Sea change

The Challenge

It is an all too familiar issue: bolts on heavy machinery vibrating loose during transport or operation. For Rotech Subsea, the world’s leading provider of mass flow excavation services, the problem could strike when their excavators were en route from its Aberdeen, Scotland, plant, or in action on the seabed at depths of up to 1,500 m, excavating the seabed using water at high-volume and low-pressure.

Their existing bolt securing solutions, such as lock tabs and spring washers, were coming loose due to vibrations or flexing, and although there was never an actual failure, Rotech’s engineers were concerned.

The Solution

Rotech Subsea turned to Nord-Lock, testing 200 pairs of washers on 1m-diameter bolted flange joints on an excavator bound for offshore work near Sakhalin, Russia.

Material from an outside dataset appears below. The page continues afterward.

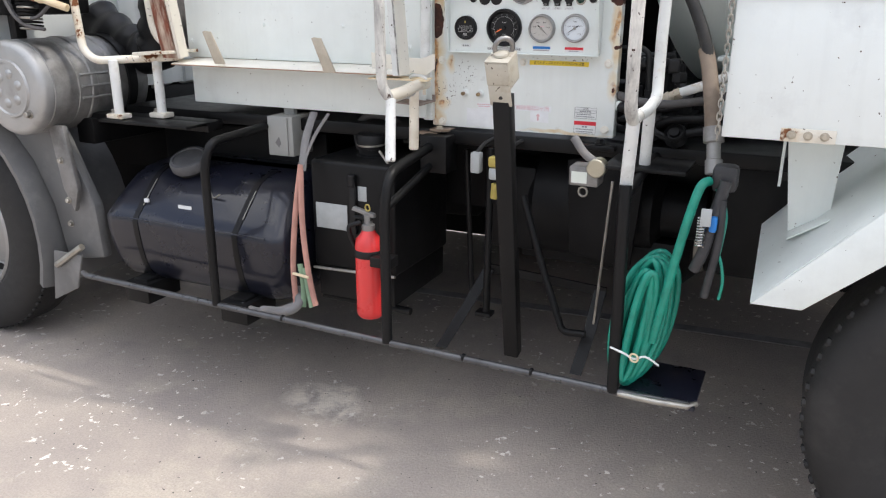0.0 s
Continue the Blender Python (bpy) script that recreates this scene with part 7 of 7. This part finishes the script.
def tied_straps():
    t = thing("tied_straps", (-0.60, -0.23, 0.42), "faded pink and green lashing straps hanging from a clamp", "strap")
    part("strap_top", tube(smooth_path([(-0.628, -0.10, 1.00), (-0.620, -0.16, 0.93), (-0.612, -0.20, 0.84)]), 0.011, 10, squash=(1.2, 0.6)), SLEEVE_GREY, t)
    part("strap_fork", tube(smooth_path([(-0.575, -0.10, 1.00), (-0.60, -0.15, 0.93), (-0.612, -0.20, 0.85)]), 0.007, 10, squash=(1.2, 0.6)), SLEEVE_GREY, t)
    for pts, mat_ in (([(-0.612, -0.205, 0.86), (-0.622, -0.235, 0.70), (-0.628, -0.25, 0.55), (-0.618, -0.26, 0.43)], PINK_CORD), ([(-0.610, -0.21, 0.85), (-0.596, -0.235, 0.68), (-0.572, -0.25, 0.53), (-0.545, -0.26, 0.435)], PINK_CORD),
                      ([(-0.602, -0.25, 0.56), (-0.590, -0.255, 0.49), (-0.588, -0.265, 0.425)], GREEN_CORD), ([(-0.585, -0.25, 0.55), (-0.570, -0.258, 0.48), (-0.556, -0.265, 0.43)], GREEN_CORD)):
        part("strap", tube(smooth_path(pts), 0.0068, 8, squash=(1.3, 0.5)), mat_, t)
    part("cross_tie", rod((-0.622, -0.262, 0.53), (-0.565, -0.262, 0.525), 0.005, 8), CREAM, t)
    part("loose_end", tube(smooth_path([(-0.62, -0.26, 0.43), (-0.66, -0.29, 0.415), (-0.74, -0.30, 0.40), (-0.80, -0.30, 0.41)]), 0.012, 8, squash=(1.3, 0.5)), SLEEVE_GREY, t)
    return t


tied_straps()


def green_hose():
    t = thing("garden_hose", (0.46, -0.30, 0.41), "coiled green water hose tied with wire on the side rail", "hose")
    for i in range(14):
        f = (i % 7) / 6
        cx, w, h = 0.437 + 0.010 * math.sin(i * 2.1), 0.010 + 0.034 * f, 0.150 + 0.020 * f - 0.008 * (i % 3)
        cy = -0.345 + 0.009 * i
        pts = [(cx + math.cos(a) * w * 1.35 + 0.022 * math.sin(a), cy + 0.010 * math.cos(a + i), 0.585 + math.sin(a) * h + 0.006 * math.sin(3 * a + i)) for a in (2 * math.pi * k / 36 for k in range(36))]
        part("turn", tube(pts, 0.0085, 10, True), GREEN_HOSE, t)
    part("lead", tube(smooth_path([(0.475, -0.33, 0.55), (0.495, -0.35, 0.66), (0.515, -0.36, 0.78), (0.535, -0.365, 0.885), (0.550, -0.35, 0.945), (0.565, -0.33, 0.955)]), 0.0105, 12), GREEN_HOSE, t, "bright green lead of the hose")
    part("short_end", tube(smooth_path([(0.585, -0.33, 0.94), (0.605, -0.34, 0.88), (0.60, -0.34, 0.80), (0.59, -0.34, 0.745)]), 0.007, 10), GREEN_HOSE, t)
    part("tie_wire", tube(smooth_path([(0.385, -0.372, 0.535), (0.42, -0.378, 0.528), (0.445, -0.38, 0.52), (0.47, -0.375, 0.528), (0.50, -0.36, 0.505)]), 0.0028, 6), CHIPPED, t, "white tie wire")
    part("wire_knot", ring((0.445, -0.382, 0.523), (0.2, 1, 0), 0.010, 0.0026, 16), CREAM, t)
    return t


green_hose()


def spray_gun():
    t = thing("spray_gun", (0.575, -0.34, 0.72), "grey and blue spray gun with coil spring on its bracket", "spray gun")
    part("bracket", box(0.568, 0.622, -0.33, -0.28, 0.93, 0.99, 0.012), GUN_GREY, t)
    part("body", tube(smooth_path([(0.60, -0.34, 0.96), (0.585, -0.35, 0.88), (0.57, -0.36, 0.80), (0.555, -0.355, 0.755)]), 0.0135, 12), GUN_GREY, t)
    part("grip", tube(smooth_path([(0.598, -0.35, 0.92), (0.60, -0.355, 0.83), (0.588, -0.35, 0.73), (0.582, -0.345, 0.69)]), 0.0095, 12), GUN_GREY, t)
    part("blue_trigger", box(0.578, 0.594, -0.374, -0.355, 0.85, 0.885, 0.004), BLUE, t, "blue trigger")
    part("spring", tube([(0.562 + 0.009 * math.cos(i * 0.9), -0.372 + 0.009 * math.sin(i * 0.9), 0.815 + 0.0009 * i) for i in range(80)], 0.0018, 6), CHROME, t)
    part("gun_label", box(0.560, 0.582, -0.384, -0.381, 0.865, 0.905, 0.001), LABEL_GREY, t)
    part("thin_lead", tube(smooth_path([(0.60, -0.345, 0.80), (0.612, -0.35, 0.77), (0.618, -0.35, 0.73), (0.614, -0.35, 0.69)]), 0.0035, 8), GREEN_HOSE, t)
    return t


spray_gun()


def tag_switches():
    t = thing("lead_plugs", (-0.06, -0.1, 0.85), "white and yellow cable plugs hanging under the panel", "cable plug")
    part("white_plug", box(-0.100, -0.070, -0.115, -0.085, 0.865, 0.925, 0.006), LABEL_GREY, t)
    part("yellow_plug", box(-0.040, -0.002, -0.13, -0.10, 0.890, 0.920, 0.006), PLUG_YELLOW, t, "yellow plug")
    part("grey_plug", box(-0.038, -0.004, -0.13, -0.10, 0.855, 0.889, 0.006), LABEL_GREY, t)
    part("yellow_cap", rod((-0.022, -0.12, 0.80), (-0.020, -0.118, 0.845), 0.011, 14), PLUG_YELLOW, t)
    for x in (-0.085, -0.02, 0.0):
        part("lead", tube(smooth_path([(x, -0.10, 0.92), (x + 0.01, -0.06, 0.945), (x + 0.03, 0.02, 0.955)]), 0.006, 8), HOSE_DARK, t)
    return t


tag_switches()


def limit_box():
    t = thing("sensor_box", (0.27, -0.18, 0.88), "white sensor box with a rusty lever arm under the panel", "sensor box")
    part("case", box(0.215, 0.290, -0.215, -0.15, 0.885, 0.935, 0.005), DIRTY_ALU, t)
    part("case_label", box(0.222, 0.262, -0.2165, -0.2152, 0.893, 0.922, 0.0), PLATE_CREAM, t)
    part("arm", tube(smooth_path([(0.215, -0.18, 1.00), (0.25, -0.20, 0.965), (0.285, -0.205, 0.945)]), 0.011, 10), SLEEVE_GREY, t)
    part("roller", rod((0.285, -0.225, 0.935), (0.285, -0.185, 0.935), 0.024, 16), BRASS, t)
    part("clip", ring((0.25, -0.20, 0.868), (0.2, 1, 0), 0.012, 0.003, 16), STEEL, t)
    part("shelf", box(0.30, 0.50, -0.22, -0.05, 0.935, 0.945, 0.003), BLACK_PAINT, t)
    return t


limit_box()


def dark_boxes():
    """Black boxes, the far side's equipment and added blocking sheets that close the view under the truck."""
    t = thing("air_tank", (0.55, 0.35, 0.55), "black cylindrical air tank under the chassis", "air tank")
    part("vessel", lathe((0.35, 0.42, 0.62), (1, 0, 0), [(0, 0), (0.09, 0.01), (0.12, 0.05), (0.12, 0.6), (0.09, 0.64), (0, 0.65)], 28), BLACK_PAINT, t)
    for x in (0.48, 0.82):
        part("band", lathe((x, 0.42, 0.62), (1, 0, 0), [(0.121, 0), (0.126, 0.002), (0.126, 0.03), (0.121, 0.032)], 28), STEEL, t)
    g = thing("gearbox", (0.2, 0.5, 0.42), "black greasy gearbox and drive casing under the chassis", "gearbox")
    part("casing", box(-0.16, 0.42, 0.30, 0.72, 0.52, 0.92, 0.05, 3), BLACK_GREASE, g)
    part("bell", lathe((0.40, 0.5, 0.66), (1, 0, 0), [(0.24, 0), (0.24, 0.04), (0.16, 0.12), (0.08, 0.16), (0.05, 0.5), (0, 0.5)], 32), BLACK_GREASE, g)
    # added sheets, no known truck part: they keep the far side dark
    k = thing("far_side_skirt", (0.4, 1.5, 0.3), "added black sheet that blocks the bright ground beyond the truck", "panel")
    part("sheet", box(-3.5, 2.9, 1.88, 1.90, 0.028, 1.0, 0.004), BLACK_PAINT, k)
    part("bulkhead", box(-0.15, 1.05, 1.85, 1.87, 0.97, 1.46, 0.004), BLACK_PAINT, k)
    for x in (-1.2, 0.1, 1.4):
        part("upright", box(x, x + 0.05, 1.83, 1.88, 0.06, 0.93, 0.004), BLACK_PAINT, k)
    e = thing("engine", (-2.6, 0.8, 0.3), "black greasy engine block under the cab", "engine")
    part("block", box(-3.35, -1.80, 0.45, 1.10, 0.34, 0.98, 0.04), BLACK_GREASE, e)
    part("sump", prism([(-3.2, 0.36), (-3.1, 0.20), (-2.2, 0.20), (-2.0, 0.36)], 0.55, 1.0, 0.02), BLACK_GREASE, e)
    # another added sheet, blocking the light seen under the cab
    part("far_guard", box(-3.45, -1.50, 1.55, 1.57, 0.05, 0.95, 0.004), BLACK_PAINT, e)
    f = thing("oil_filter", (0.06, 0.92, 0.96), "tall black cylindrical oil filter behind the control panel", "filter")
    part("canister", lathe((0.10, 0.92, 0.965), (0, 0, 1), [(0, 0), (0.16, 0.0), (0.17, 0.02), (0.17, 0.56), (0.15, 0.60), (0.06, 0.63), (0, 0.635)], 32), BLACK_GREASE, f)
    part("clamp", lathe((0.10, 0.92, 1.12), (0, 0, 1), [(0.171, 0), (0.175, 0.002), (0.175, 0.03), (0.171, 0.032)], 32), GREASE_GREY, f)
    u = thing("rear_step_box", (0.75, 0.2, 0.62), "black equipment box ahead of the rear wheel", "box")
    part("case", box(0.56, 0.92, 0.02, 0.30, 0.62, 0.95, 0.01), BLACK_GREASE, u)
    part("lid", box(0.55, 0.93, 0.01, 0.31, 0.951, 0.962, 0.003), BLACK_PAINT, u)
    part("latch", box(0.70, 0.74, 0.008, 0.019, 0.90, 0.95, 0.002), GREASE_GREY, u)
    w = thing("far_side_tank", (-0.7, 1.35, 0.5), "dark tank on the truck's far side", "tank")
    part("case", box(-1.3, -0.15, 1.25, 1.75, 0.52, 0.9, 0.03), BLACK_GREASE, w)


dark_boxes()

“We put stainless steel washers on one side and zinc-coated washers on the other to see how they compared,” says Steve Aitken, senior research engineer at Rotech. “We have a kind of inbuilt salt sea spray test – the excavators sit and basically corrode on the back of a boat because of the environment. It sat there for a couple of months, then operated subsea, then spent another couple of months on the back of the boat before it was offloaded in Singapore.”

The Result

On inspection, Aitken found that not only were all the washers in perfect condition, but none had come loose. “Using Nord-Lock basically took all of our vibration worries away – they are like an insurance policy for us,” he says. “Something else we really appreciate is that you can actually feel that they are working when you loosen them off. It’s reassuring to tighten up a bolt to a certain torque and then loosen it off and make sure that the washer is working and everything is sitting well, and then tighten it back up again. I am now looking at using Nord-Lock washers on a wide range of R&D projects – not just subsea excavators.”